_Data extract_.
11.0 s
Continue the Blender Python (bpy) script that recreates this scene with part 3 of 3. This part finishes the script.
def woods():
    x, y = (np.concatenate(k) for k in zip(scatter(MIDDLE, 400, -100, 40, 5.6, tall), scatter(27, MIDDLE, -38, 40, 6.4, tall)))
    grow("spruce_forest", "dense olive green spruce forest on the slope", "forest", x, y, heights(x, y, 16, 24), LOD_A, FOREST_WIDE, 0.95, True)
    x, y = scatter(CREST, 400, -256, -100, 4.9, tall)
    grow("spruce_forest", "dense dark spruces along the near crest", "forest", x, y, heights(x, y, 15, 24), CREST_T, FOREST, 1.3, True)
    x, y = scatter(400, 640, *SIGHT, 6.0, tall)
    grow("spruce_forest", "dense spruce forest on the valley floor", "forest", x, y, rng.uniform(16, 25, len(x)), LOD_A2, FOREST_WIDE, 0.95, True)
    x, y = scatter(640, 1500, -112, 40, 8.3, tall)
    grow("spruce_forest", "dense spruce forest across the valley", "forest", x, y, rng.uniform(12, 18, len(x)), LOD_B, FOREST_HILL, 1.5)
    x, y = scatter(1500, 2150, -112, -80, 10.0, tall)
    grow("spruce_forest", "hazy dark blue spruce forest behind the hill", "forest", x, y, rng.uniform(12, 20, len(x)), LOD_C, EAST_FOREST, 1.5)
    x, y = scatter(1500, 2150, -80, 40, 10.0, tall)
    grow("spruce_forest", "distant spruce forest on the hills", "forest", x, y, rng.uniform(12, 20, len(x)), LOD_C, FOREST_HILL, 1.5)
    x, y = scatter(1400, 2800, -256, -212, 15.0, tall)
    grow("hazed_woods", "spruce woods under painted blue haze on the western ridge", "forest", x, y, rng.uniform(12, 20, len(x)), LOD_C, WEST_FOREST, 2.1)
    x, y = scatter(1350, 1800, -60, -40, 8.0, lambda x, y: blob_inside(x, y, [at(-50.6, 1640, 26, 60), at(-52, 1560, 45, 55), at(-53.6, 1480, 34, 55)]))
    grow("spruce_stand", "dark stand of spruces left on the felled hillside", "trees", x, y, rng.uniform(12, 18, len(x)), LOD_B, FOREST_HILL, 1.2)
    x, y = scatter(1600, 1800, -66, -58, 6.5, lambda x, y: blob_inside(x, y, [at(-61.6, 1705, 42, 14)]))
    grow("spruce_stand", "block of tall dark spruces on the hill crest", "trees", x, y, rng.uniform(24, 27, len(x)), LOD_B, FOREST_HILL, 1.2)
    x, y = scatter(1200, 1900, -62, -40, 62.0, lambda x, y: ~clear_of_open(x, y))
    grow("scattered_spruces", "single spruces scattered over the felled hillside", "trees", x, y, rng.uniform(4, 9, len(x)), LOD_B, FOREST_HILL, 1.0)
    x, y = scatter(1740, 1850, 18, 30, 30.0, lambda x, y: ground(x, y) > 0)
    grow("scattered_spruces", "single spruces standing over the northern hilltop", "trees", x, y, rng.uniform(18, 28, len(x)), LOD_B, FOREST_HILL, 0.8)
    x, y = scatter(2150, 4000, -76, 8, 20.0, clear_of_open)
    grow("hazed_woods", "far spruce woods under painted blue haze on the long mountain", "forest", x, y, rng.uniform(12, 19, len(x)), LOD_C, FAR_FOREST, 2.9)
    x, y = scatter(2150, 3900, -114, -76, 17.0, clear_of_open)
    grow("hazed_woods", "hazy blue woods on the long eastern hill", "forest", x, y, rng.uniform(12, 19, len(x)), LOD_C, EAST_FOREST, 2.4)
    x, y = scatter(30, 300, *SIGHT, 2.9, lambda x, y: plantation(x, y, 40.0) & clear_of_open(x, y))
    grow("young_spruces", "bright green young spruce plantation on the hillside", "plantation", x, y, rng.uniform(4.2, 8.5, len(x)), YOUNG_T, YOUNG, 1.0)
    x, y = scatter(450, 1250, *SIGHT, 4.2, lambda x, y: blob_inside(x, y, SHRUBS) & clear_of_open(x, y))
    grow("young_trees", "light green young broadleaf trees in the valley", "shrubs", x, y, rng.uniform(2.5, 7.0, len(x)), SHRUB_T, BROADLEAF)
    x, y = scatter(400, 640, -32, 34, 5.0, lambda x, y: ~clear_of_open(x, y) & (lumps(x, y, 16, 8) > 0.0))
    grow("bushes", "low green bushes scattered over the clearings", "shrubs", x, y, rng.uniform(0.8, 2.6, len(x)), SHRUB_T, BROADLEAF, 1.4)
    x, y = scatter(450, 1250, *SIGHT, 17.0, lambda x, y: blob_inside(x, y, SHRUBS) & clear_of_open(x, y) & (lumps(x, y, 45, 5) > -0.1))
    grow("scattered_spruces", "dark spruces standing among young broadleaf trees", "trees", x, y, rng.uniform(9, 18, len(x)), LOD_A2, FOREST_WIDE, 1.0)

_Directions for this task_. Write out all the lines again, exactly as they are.

_Solution_.
11.0 s
Continue the Blender Python (bpy) script that recreates this scene with part 3 of 3. This part finishes the script.
def woods():
    x, y = (np.concatenate(k) for k in zip(scatter(MIDDLE, 400, -100, 40, 5.6, tall), scatter(27, MIDDLE, -38, 40, 6.4, tall)))
    grow("spruce_forest", "dense olive green spruce forest on the slope", "forest", x, y, heights(x, y, 16, 24), LOD_A, FOREST_WIDE, 0.95, True)
    x, y = scatter(CREST, 400, -256, -100, 4.9, tall)
    grow("spruce_forest", "dense dark spruces along the near crest", "forest", x, y, heights(x, y, 15, 24), CREST_T, FOREST, 1.3, True)
    x, y = scatter(400, 640, *SIGHT, 6.0, tall)
    grow("spruce_forest", "dense spruce forest on the valley floor", "forest", x, y, rng.uniform(16, 25, len(x)), LOD_A2, FOREST_WIDE, 0.95, True)
    x, y = scatter(640, 1500, -112, 40, 8.3, tall)
    grow("spruce_forest", "dense spruce forest across the valley", "forest", x, y, rng.uniform(12, 18, len(x)), LOD_B, FOREST_HILL, 1.5)
    x, y = scatter(1500, 2150, -112, -80, 10.0, tall)
    grow("spruce_forest", "hazy dark blue spruce forest behind the hill", "forest", x, y, rng.uniform(12, 20, len(x)), LOD_C, EAST_FOREST, 1.5)
    x, y = scatter(1500, 2150, -80, 40, 10.0, tall)
    grow("spruce_forest", "distant spruce forest on the hills", "forest", x, y, rng.uniform(12, 20, len(x)), LOD_C, FOREST_HILL, 1.5)
    x, y = scatter(1400, 2800, -256, -212, 15.0, tall)
    grow("hazed_woods", "spruce woods under painted blue haze on the western ridge", "forest", x, y, rng.uniform(12, 20, len(x)), LOD_C, WEST_FOREST, 2.1)
    x, y = scatter(1350, 1800, -60, -40, 8.0, lambda x, y: blob_inside(x, y, [at(-50.6, 1640, 26, 60), at(-52, 1560, 45, 55), at(-53.6, 1480, 34, 55)]))
    grow("spruce_stand", "dark stand of spruces left on the felled hillside", "trees", x, y, rng.uniform(12, 18, len(x)), LOD_B, FOREST_HILL, 1.2)
    x, y = scatter(1600, 1800, -66, -58, 6.5, lambda x, y: blob_inside(x, y, [at(-61.6, 1705, 42, 14)]))
    grow("spruce_stand", "block of tall dark spruces on the hill crest", "trees", x, y, rng.uniform(24, 27, len(x)), LOD_B, FOREST_HILL, 1.2)
    x, y = scatter(1200, 1900, -62, -40, 62.0, lambda x, y: ~clear_of_open(x, y))
    grow("scattered_spruces", "single spruces scattered over the felled hillside", "trees", x, y, rng.uniform(4, 9, len(x)), LOD_B, FOREST_HILL, 1.0)
    x, y = scatter(1740, 1850, 18, 30, 30.0, lambda x, y: ground(x, y) > 0)
    grow("scattered_spruces", "single spruces standing over the northern hilltop", "trees", x, y, rng.uniform(18, 28, len(x)), LOD_B, FOREST_HILL, 0.8)
    x, y = scatter(2150, 4000, -76, 8, 20.0, clear_of_open)
    grow("hazed_woods", "far spruce woods under painted blue haze on the long mountain", "forest", x, y, rng.uniform(12, 19, len(x)), LOD_C, FAR_FOREST, 2.9)
    x, y = scatter(2150, 3900, -114, -76, 17.0, clear_of_open)
    grow("hazed_woods", "hazy blue woods on the long eastern hill", "forest", x, y, rng.uniform(12, 19, len(x)), LOD_C, EAST_FOREST, 2.4)
    x, y = scatter(30, 300, *SIGHT, 2.9, lambda x, y: plantation(x, y, 40.0) & clear_of_open(x, y))
    grow("young_spruces", "bright green young spruce plantation on the hillside", "plantation", x, y, rng.uniform(4.2, 8.5, len(x)), YOUNG_T, YOUNG, 1.0)
    x, y = scatter(450, 1250, *SIGHT, 4.2, lambda x, y: blob_inside(x, y, SHRUBS) & clear_of_open(x, y))
    grow("young_trees", "light green young broadleaf trees in the valley", "shrubs", x, y, rng.uniform(2.5, 7.0, len(x)), SHRUB_T, BROADLEAF)
    x, y = scatter(400, 640, -32, 34, 5.0, lambda x, y: ~clear_of_open(x, y) & (lumps(x, y, 16, 8) > 0.0))
    grow("bushes", "low green bushes scattered over the clearings", "shrubs", x, y, rng.uniform(0.8, 2.6, len(x)), SHRUB_T, BROADLEAF, 1.4)
    x, y = scatter(450, 1250, *SIGHT, 17.0, lambda x, y: blob_inside(x, y, SHRUBS) & clear_of_open(x, y) & (lumps(x, y, 45, 5) > -0.1))
    grow("scattered_spruces", "dark spruces standing among young broadleaf trees", "trees", x, y, rng.uniform(9, 18, len(x)), LOD_A2, FOREST_WIDE, 1.0)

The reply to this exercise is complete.